They say rats are the first to leave a sinking ship, and to that we might add a pit bull with lipstick and a $150,000 makeover.
Sarah Palin is in revolt, it’s reported, angry that John McCain’s handlers forced her to wear haute couture; that she’s not been able to be herself before the media; and that Republican campaign strategy -- like the decision to give up on Michigan -- is askew.
Party handlers have shot back, saying they didn’t hear a peep from her when she was being fitted for the designer clothes, and calling her a “diva.”
Anyone who watched Katie Couric’s interview with the vice-presidential candidate could see she had trouble thinking on her feet when confronted with such challenging questions as: “What magazines do you read?”
And while she may have a point about rolling over in Michigan, one of the states hardest hit by the economic downturn, it’s also one that George W. Bush never won, as well as being home to a large African-American population almost universally behind Barack Obama, dire economy or not.
On balance, the Alaska governor’s public performances have rendered her a greater boon to Tina Fey’s career than to McCain’s.
So how is it that Palin, perhaps better known across Canada’s North than in the Lower 48 states and Hawaii until a few weeks ago, can be so brazen as to challenge the man who rocketed her to the national scene?
It's all about the political makeover of the Republican Party’s new great hope.
For many senior Republicans, Obama appears sure to prevail Nov. 4 – and there may even be a serious increase in the Democratic majorities in Congress. Hence, with eyes already fixed on 2012, Palin needs to be distanced from the expected 2008 debacle.
Advice is already incoming: She should at all costs avoid running for Congress, writes Ron Bonjean, former communications director for House of Representatives Speaker Dennis Hastert and Senate majority leader Trent Lott.
“If Palin ran for the Senate, she quickly becomes part of the establishment,” he says, advising her to return to Alaska where she can remain politically active as its chief executive, yet still build on her new-found fame.
He also suggests party chiefs should surround Palin with “the brightest people,” meaning they “cannot be friends or neighbours with questionable qualifications.”
In what would mark a strategic shift in the way the party promotes its 2012 candidate, Bonjean says Palin should lead a recruitment drive among people serving in local, city and state offices who could spread the “Palin Change” message across America.
As for this election, McCain’s folly at not having picked Mitt Romney as his running mate is now all too apparent as the economy dives.
The Republican presidential candidate’s turn southward in the polls mirrored the mid-September shock to the world financial markets, which propelled the economy and its future to the number one concern of U.S. voters.

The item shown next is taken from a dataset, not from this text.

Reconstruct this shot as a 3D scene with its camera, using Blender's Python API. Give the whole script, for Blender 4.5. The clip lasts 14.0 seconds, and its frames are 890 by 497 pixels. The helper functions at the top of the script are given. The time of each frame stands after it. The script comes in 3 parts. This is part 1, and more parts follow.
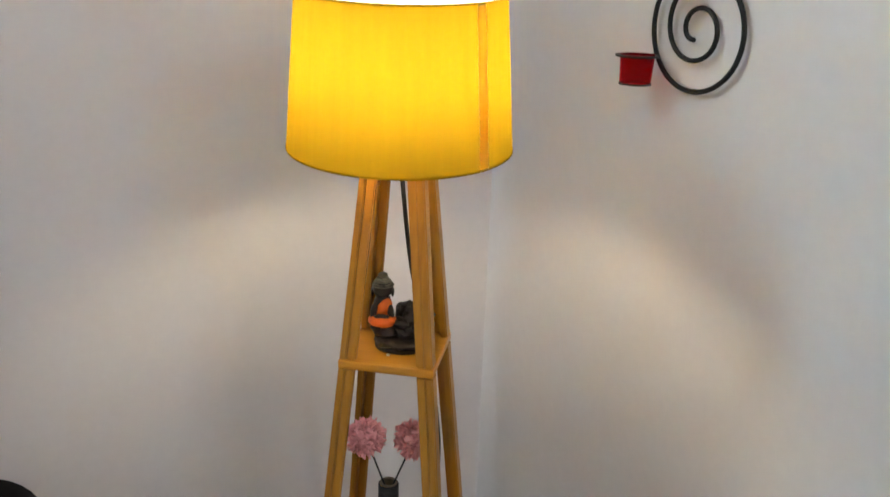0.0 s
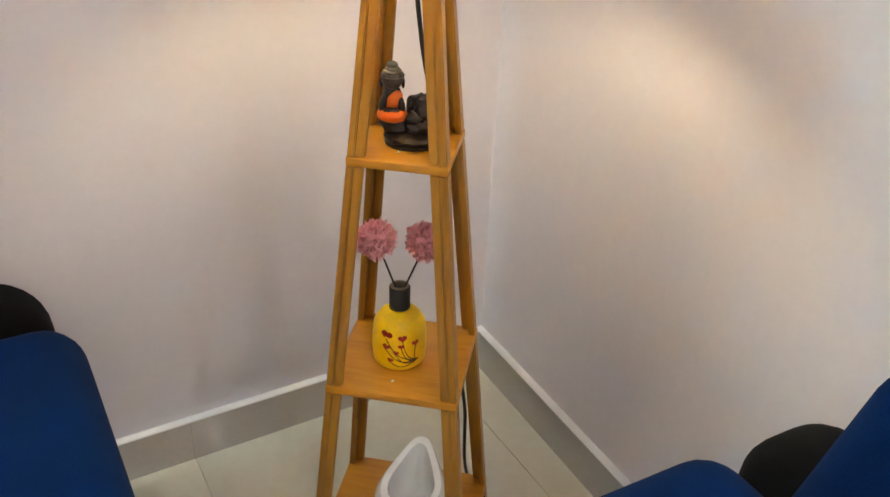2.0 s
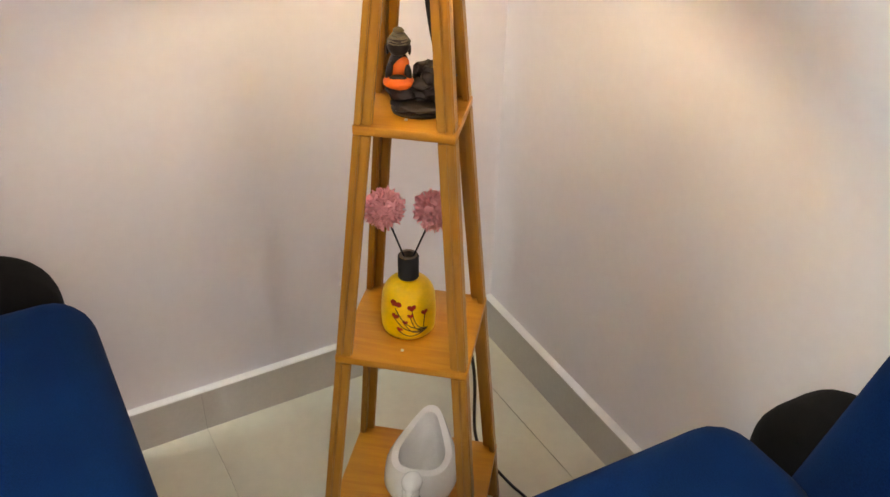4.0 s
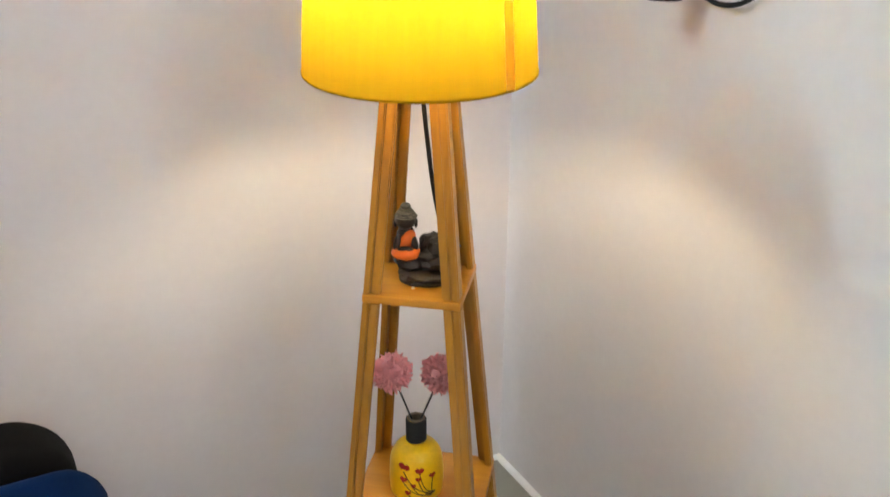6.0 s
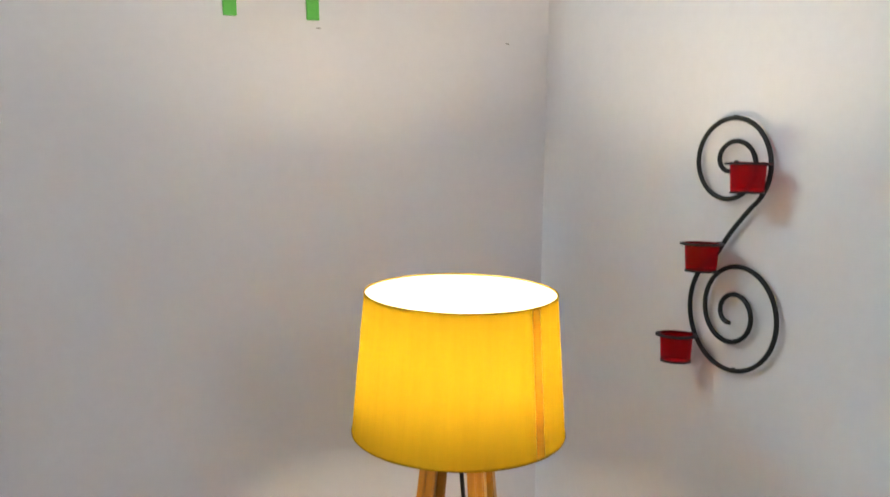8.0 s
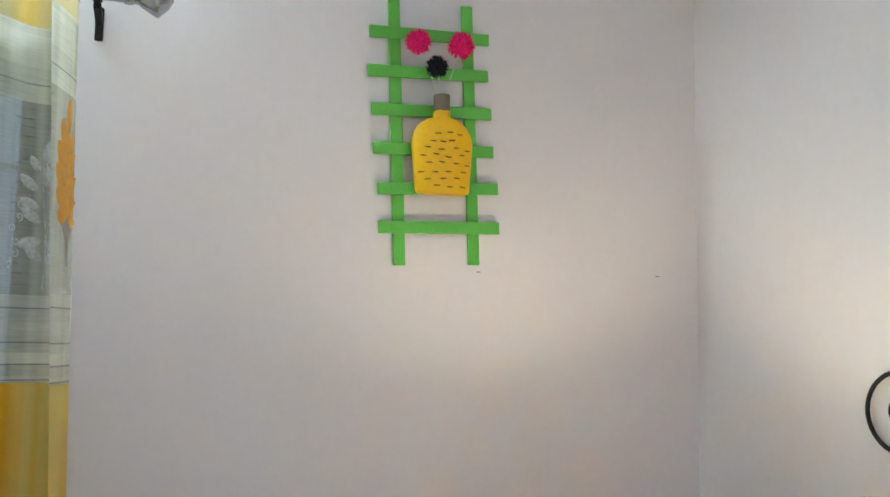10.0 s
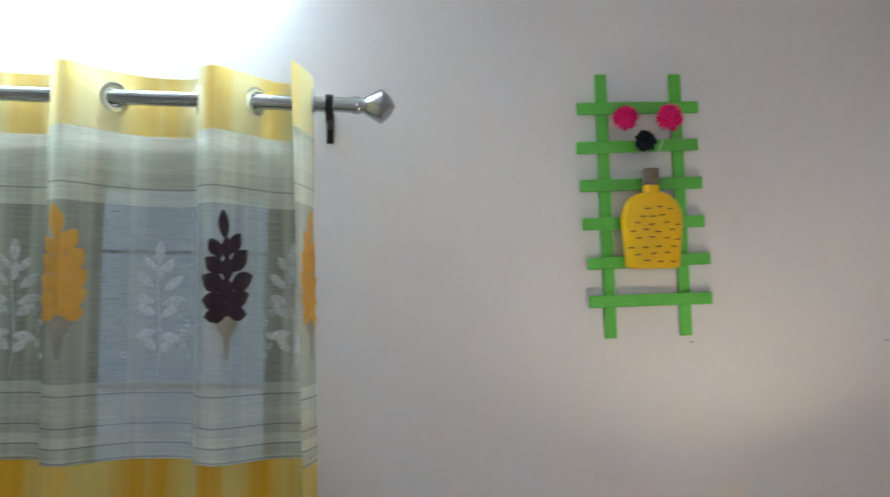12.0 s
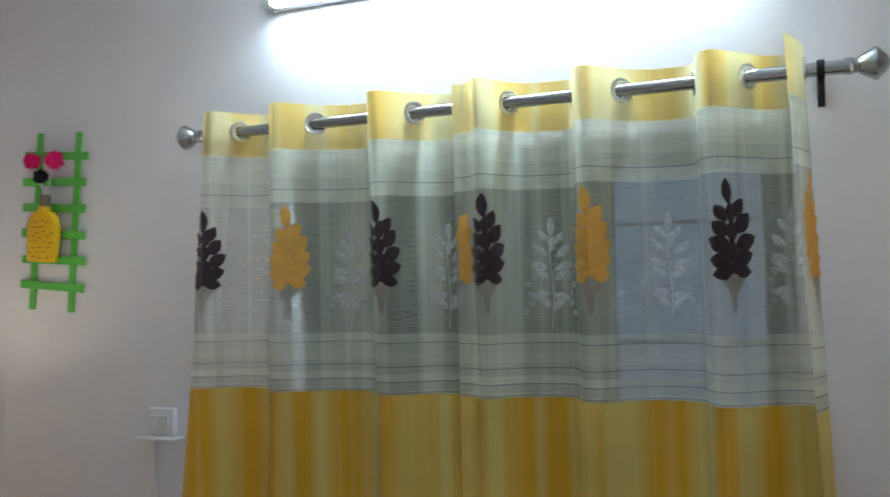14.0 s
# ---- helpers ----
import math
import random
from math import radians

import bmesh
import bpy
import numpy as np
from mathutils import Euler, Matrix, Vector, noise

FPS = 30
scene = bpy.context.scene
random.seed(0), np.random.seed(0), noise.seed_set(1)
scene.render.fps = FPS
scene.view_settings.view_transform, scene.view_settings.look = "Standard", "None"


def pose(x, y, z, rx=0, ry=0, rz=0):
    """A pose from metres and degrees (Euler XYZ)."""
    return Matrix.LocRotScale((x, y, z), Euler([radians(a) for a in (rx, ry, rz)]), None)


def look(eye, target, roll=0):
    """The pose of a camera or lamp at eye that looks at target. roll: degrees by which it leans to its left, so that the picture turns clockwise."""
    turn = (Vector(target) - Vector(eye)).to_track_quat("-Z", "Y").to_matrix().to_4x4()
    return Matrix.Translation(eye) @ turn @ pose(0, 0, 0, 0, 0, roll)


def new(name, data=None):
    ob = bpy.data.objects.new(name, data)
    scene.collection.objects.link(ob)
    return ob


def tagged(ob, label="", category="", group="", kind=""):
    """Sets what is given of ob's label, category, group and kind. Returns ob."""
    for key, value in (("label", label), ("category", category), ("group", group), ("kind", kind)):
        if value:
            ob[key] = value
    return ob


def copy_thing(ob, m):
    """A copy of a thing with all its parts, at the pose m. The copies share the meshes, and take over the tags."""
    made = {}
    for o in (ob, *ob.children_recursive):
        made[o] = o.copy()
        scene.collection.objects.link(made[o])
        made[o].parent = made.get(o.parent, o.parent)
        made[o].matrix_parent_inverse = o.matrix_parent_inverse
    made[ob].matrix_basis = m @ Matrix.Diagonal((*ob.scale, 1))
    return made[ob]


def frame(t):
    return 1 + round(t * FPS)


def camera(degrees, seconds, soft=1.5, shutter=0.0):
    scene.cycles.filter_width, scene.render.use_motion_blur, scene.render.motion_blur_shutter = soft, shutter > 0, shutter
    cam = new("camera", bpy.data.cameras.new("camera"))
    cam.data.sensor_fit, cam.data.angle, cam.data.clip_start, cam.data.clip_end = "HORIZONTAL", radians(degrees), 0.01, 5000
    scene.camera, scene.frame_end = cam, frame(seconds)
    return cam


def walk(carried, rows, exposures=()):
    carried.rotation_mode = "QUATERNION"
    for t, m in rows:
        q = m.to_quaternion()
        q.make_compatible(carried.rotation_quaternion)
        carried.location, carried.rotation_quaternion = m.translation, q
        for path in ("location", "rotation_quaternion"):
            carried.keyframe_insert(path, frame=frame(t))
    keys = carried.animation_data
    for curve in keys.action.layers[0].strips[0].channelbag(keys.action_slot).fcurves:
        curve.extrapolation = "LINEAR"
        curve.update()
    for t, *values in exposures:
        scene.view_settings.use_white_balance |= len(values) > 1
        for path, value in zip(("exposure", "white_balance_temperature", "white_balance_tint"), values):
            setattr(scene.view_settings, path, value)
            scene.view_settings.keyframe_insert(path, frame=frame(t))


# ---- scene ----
cam = camera(54.5, 14.0, 1.5, 0.3)
PATH = [
    (0, (-0.981, -1.501, 1.385), (-0.029, 0.138, 0.748), 1.9),
    (0.5, (-0.983, -1.474, 1.354), (-0.026, 0.126, 0.631), 1.6),
    (1, (-0.977, -1.437, 1.365), (-0.034, 0.098, 0.498), 1.6),
    (1.5, (-0.977, -1.439, 1.341), (-0.062, 0.069, 0.397), 2.2),
    (2, (-0.967, -1.435, 1.322), (-0.086, 0.045, 0.306), 2.2),
    (2.5, (-0.964, -1.424, 1.317), (-0.104, 0.03, 0.246), 1.8),
    (2.7, (-0.965, -1.427, 1.317), (-0.113, 0.022, 0.232), 1.6),
    (4.8, (-0.964, -1.43, 1.319), (-0.113, 0.042, 0.266), 1.1),
    (5, (-0.967, -1.437, 1.325), (-0.105, 0.054, 0.308), 1.6),
    (5.5, (-0.985, -1.452, 1.332), (-0.078, 0.096, 0.447), 1.1),
    (6, (-0.978, -1.463, 1.356), (-0.073, 0.147, 0.59), 0.3),
    (6.5, (-0.992, -1.476, 1.401), (-0.063, 0.175, 0.761), 1.0),
    (7, (-1.002, -1.491, 1.441), (-0.054, 0.202, 0.954), 0.8),
    (7.5, (-1.022, -1.517, 1.478), (-0.066, 0.211, 1.162), 0.8),
    (8, (-1.049, -1.532, 1.504), (-0.114, 0.228, 1.336), 1.1),
    (8.5, (-1.062, -1.558, 1.527), (-0.214, 0.253, 1.495), 0.8),
    (9, (-1.074, -1.571, 1.56), (-0.341, 0.286, 1.674), 0.6),
    (9.2, (-1.076, -1.568, 1.568), (-0.386, 0.301, 1.746), 0.8),
    (11.3, (-1.221, -1.576, 1.79), (-0.589, 0.31, 1.999), 1.3),
    (11.5, (-1.21, -1.59, 1.801), (-0.665, 0.325, 1.995), 1.1),
    (12, (-1.162, -1.646, 1.846), (-0.96, 0.341, 1.963), 0.7),
    (12.5, (-1.172, -1.697, 1.834), (-1.271, 0.298, 1.928), 0.0),
    (13, (-1.19, -1.759, 1.85), (-1.562, 0.205, 1.908), -0.6),
    (13.5, (-1.223, -1.799, 1.816), (-1.832, 0.104, 1.905), -0.7),
    (14, (-1.235, -1.855, 1.802), (-2.026, -0.02, 1.887), -1.2),
]
EXPOSURES = [  # seconds, stops, kelvin, tint
    (0.0, 1.84, 6750, 14), (0.5, 2.08, 6750, 14), (1.0, 2.20, 6800, 15), (2.0, 2.20, 7300, 21), (2.5, 2.26, 7700, 23), (5.0, 2.34, 7750, 23), (6.0, 2.32, 6900, 16), (7.0, 1.88, 6700, 15), (7.5, 1.76, 6650, 15),
    (8.5, 1.52, 6550, 14), (9.0, 1.54, 6550, 14), (11.5, 1.36, 6600, 14), (12.5, 0.98, 6350, 14), (14.0, 0.89, 6380, 14)]
walk(cam, [(t, look(eye, target, roll)) for t, eye, target, roll in PATH], EXPOSURES)

# ---- world and light ----
world = bpy.data.worlds.new("world")
scene.world = world
world.use_nodes = True
world.node_tree.nodes["Background"].inputs["Color"].default_value = (0.10, 0.16, 0.26, 1)
world.node_tree.nodes["Background"].inputs["Strength"].default_value = 0.35

ROOM_X, ROOM_Y, ROOM_Z = -3.87, -3.7, 2.78        # far corner of the room; this corner is the origin
LAMP = (-0.466, -0.485)                            # axis of the floor lamp
TUBE_X, TUBE_Z = (-2.50, -1.32), 2.53


# ---- materials ----
def material(name, base, rough=0.5, metal=0.0, spread=0.06, scale=8.0, fine=120.0, bump=0.15, depth=0.002, spec=0.5,
             sheen=0.0, coat=0.0, stretch=(1, 1, 1)):
    """Principled surface, varied at two scales and with fine relief."""
    m = bpy.data.materials.new(name)
    m.use_nodes = True
    n, l = m.node_tree.nodes, m.node_tree.links
    b = n["Principled BSDF"]
    tc, mp = n.new("ShaderNodeTexCoord"), n.new("ShaderNodeMapping")
    mp.inputs["Scale"].default_value = stretch
    l.new(tc.outputs["Object"], mp.inputs["Vector"])
    big, small = n.new("ShaderNodeTexNoise"), n.new("ShaderNodeTexNoise")
    for node, s in ((big, scale), (small, fine)):
        l.new(mp.outputs["Vector"], node.inputs["Vector"])
        node.inputs["Scale"].default_value = s
        node.inputs["Detail"].default_value = 4
    add = n.new("ShaderNodeMath")
    add.operation = "ADD"
    l.new(big.outputs["Fac"], add.inputs[0])
    l.new(small.outputs["Fac"], add.inputs[1])
    rng = n.new("ShaderNodeMapRange")
    rng.inputs["From Min"].default_value, rng.inputs["From Max"].default_value = 0.6, 1.4
    rng.inputs["To Min"].default_value, rng.inputs["To Max"].default_value = 1 - spread, 1 + spread
    l.new(add.outputs[0], rng.inputs["Value"])
    hsv = n.new("ShaderNodeHueSaturation")
    hsv.inputs["Color"].default_value = (*base, 1)
    l.new(rng.outputs[0], hsv.inputs["Value"])
    l.new(hsv.outputs[0], b.inputs["Base Color"])
    bp = n.new("ShaderNodeBump")
    bp.inputs["Strength"].default_value, bp.inputs["Distance"].default_value = bump, depth
    l.new(small.outputs["Fac"], bp.inputs["Height"])
    l.new(bp.outputs[0], b.inputs["Normal"])
    b.inputs["Roughness"].default_value, b.inputs["Metallic"].default_value = rough, metal
    b.inputs["Specular IOR Level"].default_value = spec
    b.inputs["Sheen Weight"].default_value, b.inputs["Coat Weight"].default_value = sheen, coat
    return m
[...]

McCain’s campaign could have used the benefit of Romney’s business experience and acumen to reassure a public daily bombarded with predictions the sky is falling. Indeed, but for America’s insistence on mixing church and politics, the successful investment banker and consultant -- who also saved the 2002 Winter Olympics in Salt Lake City from financial ruin and ran Massachusetts as governor -- might even have been in McCain’s place as the party nominee.
Though there are no statistics to prove Romney didn’t win because, as a Mormon, he is a member of a controversial church, the fact he had to address the issue during his campaign underlines the level of concern it raised.
How ironic that the U.S. Constitution bans mixing church and state, but religious matters thread through American politics more than they do through the politics of just about any other Western country.
The need for an economic wizard on the current ticket didn’t seem pressing when McCain was casting about for a running mate just before the financial crisis burst into the open. It appeared Palin would address other shortcomings within McCain’s campaign, like the career-long centrism that has long infuriated the party’s conservative wing, allowing him to focus on his specialty: security.
While Palin is a social conservative, Romney could have filled that void. His social values are equally anchored in conservatism, and the fact he masked them to win election in the liberal bastion of Massachusetts only attests to his astuteness in knowing how to play to all constituencies.
The McCain campaign says the Arizona senator will spend the last week before the election focusing on Obama’s statement to the Ohio journeyman “Joe the Plumber” that he believes in “spreading the wealth.” A 2001 radio interview with Obama that emerged over the weekend reveals he believes the goal can be achieved legislatively. There’ll be nothing to stop him if he wins the White House with big Congressional Democratic majorities behind him.
But while McCain is right in saying it’s an inherently un-American concept that will inhibit innovation, his ticket just doesn’t have the economic credibility to make the message sufficiently register in voters’ minds before they go to the polls.
Still uppermost in the public perception is his admission that economics is not his strong point, and his recent lurching from one economic remedy to another.
Both the party base and Palin believe they've seen the writing on the wall and are already bailing.
As former Republican House Speaker Newt Gingrich remarked on the state of the McCain campaign: "It's not where we should be and it's not where we had to be. This was not bad luck."